Prompt
Gather the lines below that include the string "label", copying each in full.
Start
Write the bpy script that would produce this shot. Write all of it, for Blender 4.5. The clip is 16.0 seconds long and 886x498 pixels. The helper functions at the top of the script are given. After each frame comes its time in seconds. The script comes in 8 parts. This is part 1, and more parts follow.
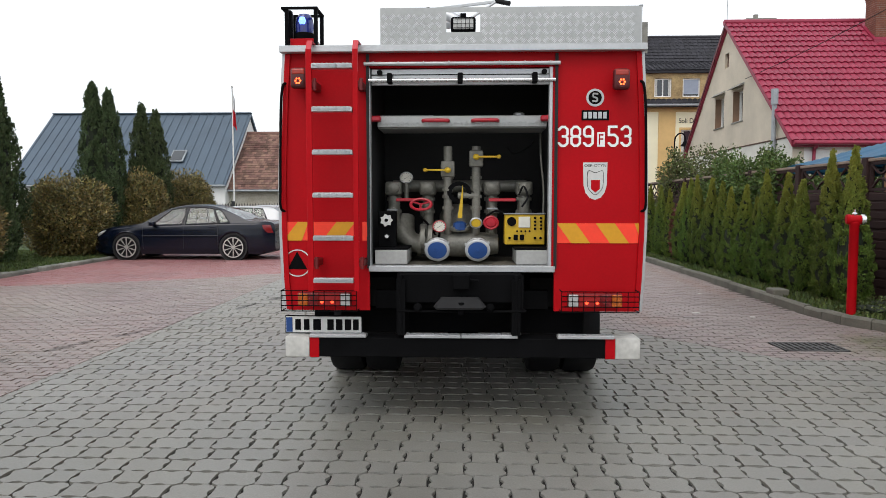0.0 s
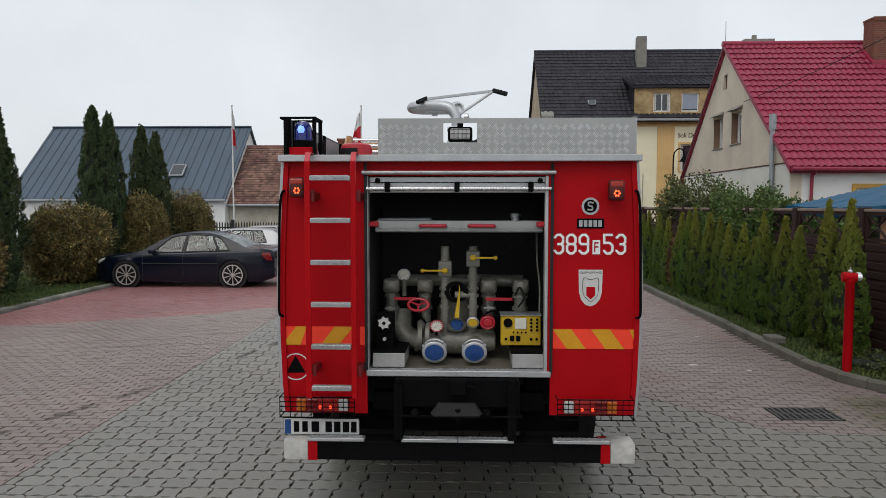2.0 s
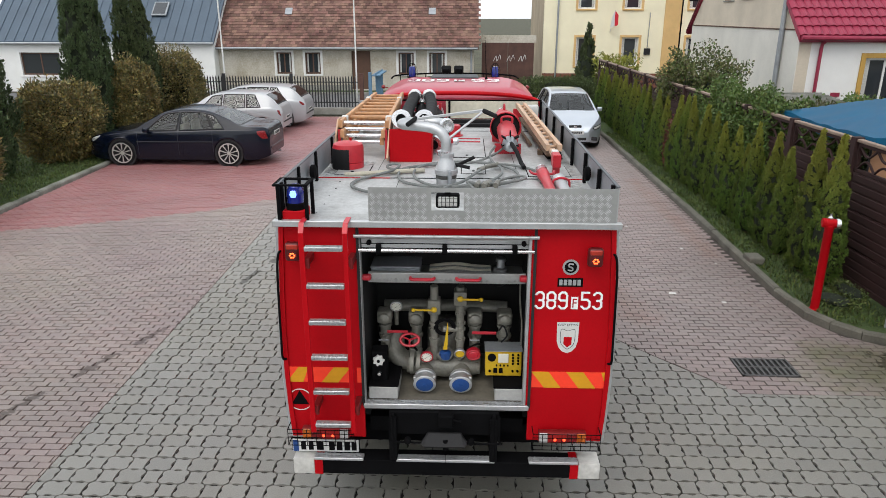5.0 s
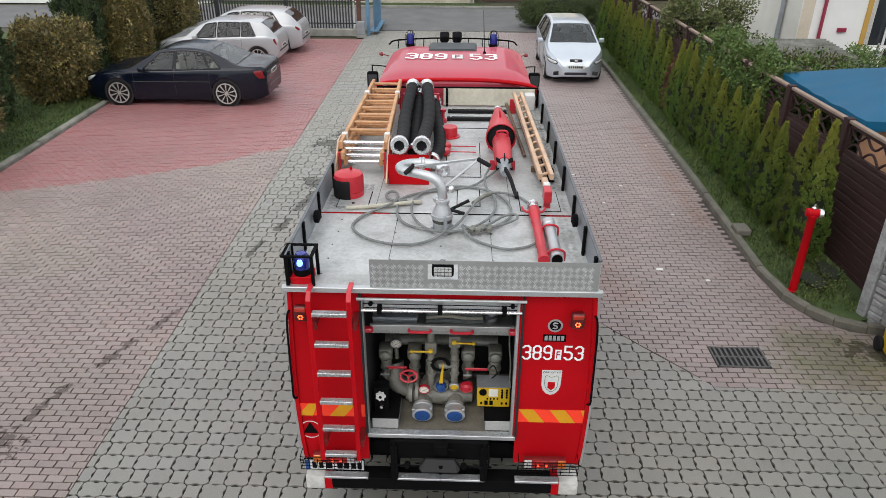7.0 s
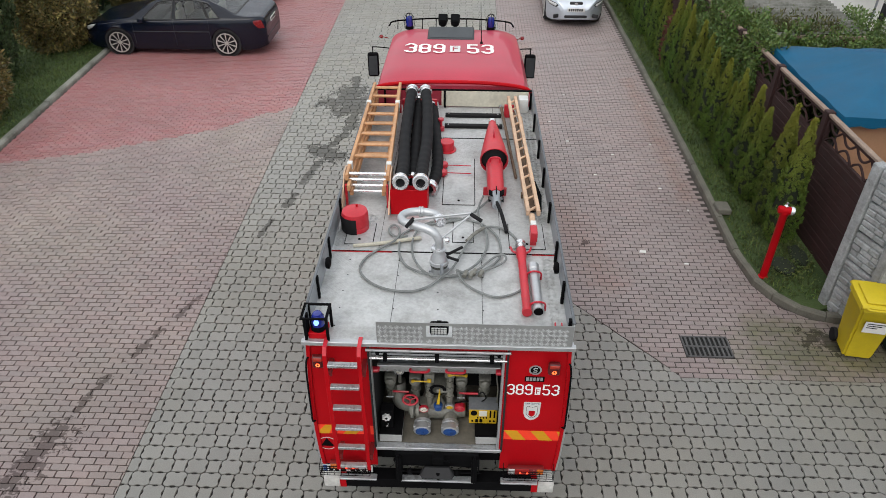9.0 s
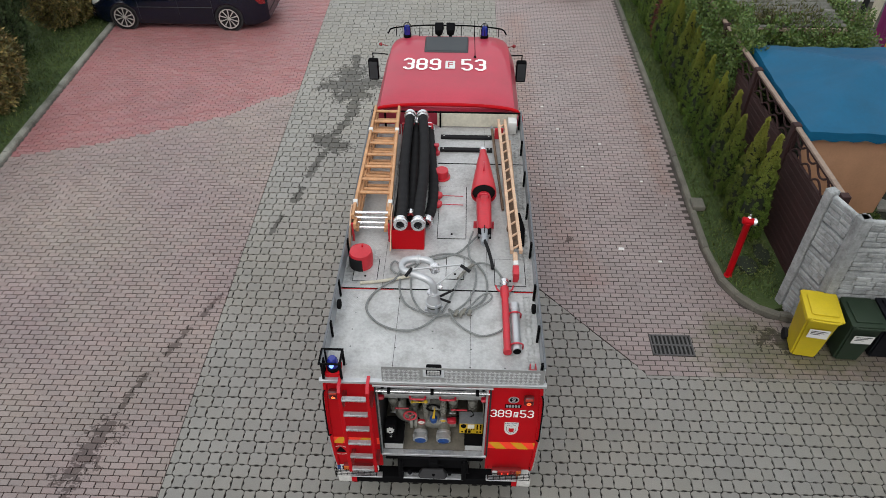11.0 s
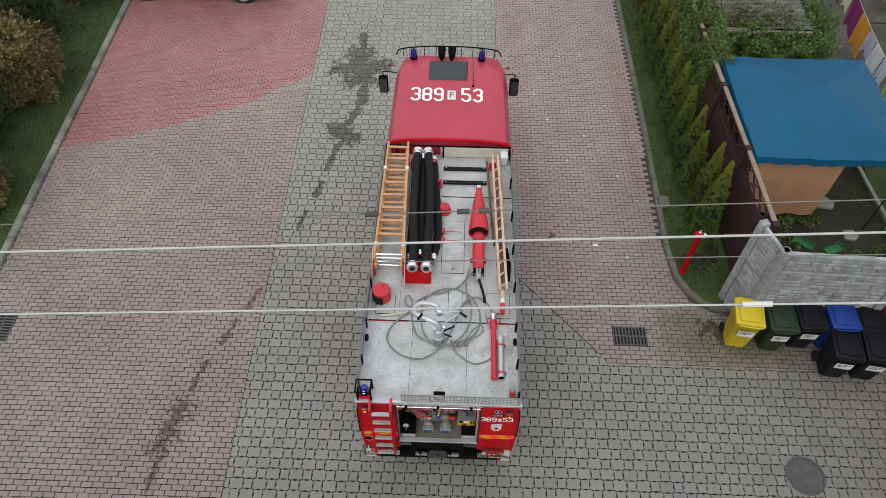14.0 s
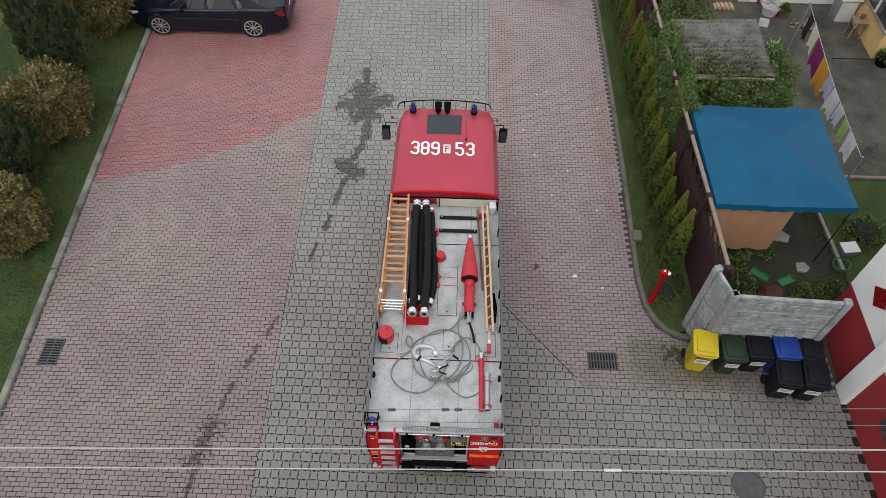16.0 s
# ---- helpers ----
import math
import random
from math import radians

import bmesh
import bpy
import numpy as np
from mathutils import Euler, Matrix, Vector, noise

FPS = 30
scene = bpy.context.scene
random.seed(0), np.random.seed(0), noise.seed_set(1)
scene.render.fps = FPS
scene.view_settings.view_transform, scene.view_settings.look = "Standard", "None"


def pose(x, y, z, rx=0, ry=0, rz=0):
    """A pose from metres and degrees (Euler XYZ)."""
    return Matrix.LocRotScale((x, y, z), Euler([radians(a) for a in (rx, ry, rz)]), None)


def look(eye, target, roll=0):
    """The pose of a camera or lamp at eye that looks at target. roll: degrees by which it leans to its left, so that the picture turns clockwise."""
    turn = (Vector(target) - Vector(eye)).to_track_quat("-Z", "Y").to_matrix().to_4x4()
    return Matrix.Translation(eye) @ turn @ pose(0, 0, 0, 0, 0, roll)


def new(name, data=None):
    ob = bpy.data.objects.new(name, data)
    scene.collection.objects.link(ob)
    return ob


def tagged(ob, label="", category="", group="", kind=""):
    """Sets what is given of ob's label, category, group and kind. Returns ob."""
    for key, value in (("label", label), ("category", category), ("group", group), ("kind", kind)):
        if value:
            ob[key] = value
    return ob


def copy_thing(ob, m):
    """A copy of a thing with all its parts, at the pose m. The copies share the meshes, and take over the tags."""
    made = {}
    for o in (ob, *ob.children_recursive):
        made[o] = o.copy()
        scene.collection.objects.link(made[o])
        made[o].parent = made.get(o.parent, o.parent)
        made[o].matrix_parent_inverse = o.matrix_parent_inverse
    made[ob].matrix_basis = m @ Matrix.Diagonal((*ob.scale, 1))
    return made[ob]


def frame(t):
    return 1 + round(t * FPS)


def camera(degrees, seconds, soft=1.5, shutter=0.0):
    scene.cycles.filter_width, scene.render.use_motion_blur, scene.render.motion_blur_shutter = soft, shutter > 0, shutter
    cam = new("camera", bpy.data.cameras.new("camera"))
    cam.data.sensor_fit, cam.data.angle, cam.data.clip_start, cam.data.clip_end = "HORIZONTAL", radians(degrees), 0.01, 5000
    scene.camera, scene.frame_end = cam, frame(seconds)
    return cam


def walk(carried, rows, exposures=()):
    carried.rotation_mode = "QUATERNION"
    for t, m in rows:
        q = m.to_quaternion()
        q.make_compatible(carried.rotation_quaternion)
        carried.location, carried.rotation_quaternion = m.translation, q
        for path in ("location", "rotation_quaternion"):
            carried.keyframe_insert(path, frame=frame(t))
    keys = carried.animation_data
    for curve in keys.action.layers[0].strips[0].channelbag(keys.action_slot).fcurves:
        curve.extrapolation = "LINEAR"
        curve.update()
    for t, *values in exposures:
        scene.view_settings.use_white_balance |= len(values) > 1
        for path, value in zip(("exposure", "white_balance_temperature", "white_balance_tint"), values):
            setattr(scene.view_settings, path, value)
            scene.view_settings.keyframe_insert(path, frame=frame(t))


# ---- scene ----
import collections

cam = camera(65.1, 16.0, soft=0.75)
METRES, EYE, TILT, LEAN, TURN = 13.0, 1.57, -3.7, 0.0, 2.0
EX, EY = 0.04, -4.8
ROWS = [
    (0.0, 0.0, 0.0, 0.0, 0.0, 0.0, -0.0),
    (0.5, 0.0006, -0.0003, 0.0098, -0.02, 0.04, -0.02),
    (1.0, 0.0001, -0.0013, 0.0236, -0.02, 0.07, -0.04),
    (1.5, 0.0015, -0.0029, 0.0372, -0.02, 0.11, -0.02),
    (2.0, 0.0014, -0.0041, 0.056, -0.03, 0.15, -0.03),
    (2.5, 0.0046, -0.0065, 0.0775, -0.06, 0.17, -0.01),
    (3.0, 0.0064, -0.0106, 0.1002, -0.08, -1.97, 0.04),
    (3.5, 0.0075, -0.0108, 0.122, -0.11, -5.6, 0.01),
    (4.0, 0.0074, -0.011, 0.1448, -0.13, -9.28, 0.03),
    (6.5, 0.0071, -0.0069, 0.2653, -0.13, -21.25, -0.15),
    (7.0, 0.0095, -0.0078, 0.2941, -0.13, -23.53, -0.13),
    (7.5, 0.0106, -0.0106, 0.3246, -0.12, -26.87, -0.1),
    (8.0, 0.0105, -0.0101, 0.3537, -0.12, -31.66, -0.11),
    (8.5, 0.0111, -0.0129, 0.3853, -0.11, -31.87, -0.1),
    (9.0, 0.0121, -0.0138, 0.4188, -0.09, -31.86, -0.12),
    (11.5, 0.0175, -0.0287, 0.5966, -0.15, -41.35, -0.1),
    (12.0, 0.0102, -0.0295, 0.6389, -0.12, -43.89, -0.21),
    (12.5, 0.0077, -0.03, 0.6834, -0.1, -44.49, -0.23),
    (13.0, 0.0075, -0.0319, 0.7273, -0.1, -46.65, -0.27),
    (13.5, 0.0083, -0.0327, 0.7709, -0.12, -47.63, -0.31),
    (14.0, 0.01, -0.0349, 0.8155, -0.13, -48.18, -0.34),
    (14.5, 0.0116, -0.0408, 0.8603, -0.12, -48.78, -0.35),
    (15.0, 0.0112, -0.046, 0.9054, -0.15, -49.28, -0.4),
    (15.5, 0.0107, -0.0484, 0.951, -0.15, -49.87, -0.45),
    (16.0, 0.0127, -0.0512, 0.9955, -0.16, -50.26, -0.5),
]
EXPOSURES = [(0.0, 0.58), (1.0, 0.3), (2.0, 0.0), (3.0, -0.08), (3.5, 0.08), (4.0, 0.42), (6.5, 0.71), (7.5, 0.59), (9.0, 0.54), (11.5, 0.39), (13.0, 0.37), (14.5, 0.38), (16.0, 0.32)]
walk(cam, [(t, pose(EX, EY, EYE, TILT, LEAN, TURN) @ pose(METRES * x, METRES * y, METRES * z, 90 + pitch, roll, yaw)) for t, x, y, z, yaw, pitch, roll in ROWS], EXPOSURES)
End
Answer to this problem
def tagged(ob, label="", category="", group="", kind=""):
    """Sets what is given of ob's label, category, group and kind. Returns ob."""
    for key, value in (("label", label), ("category", category), ("group", group), ("kind", kind)):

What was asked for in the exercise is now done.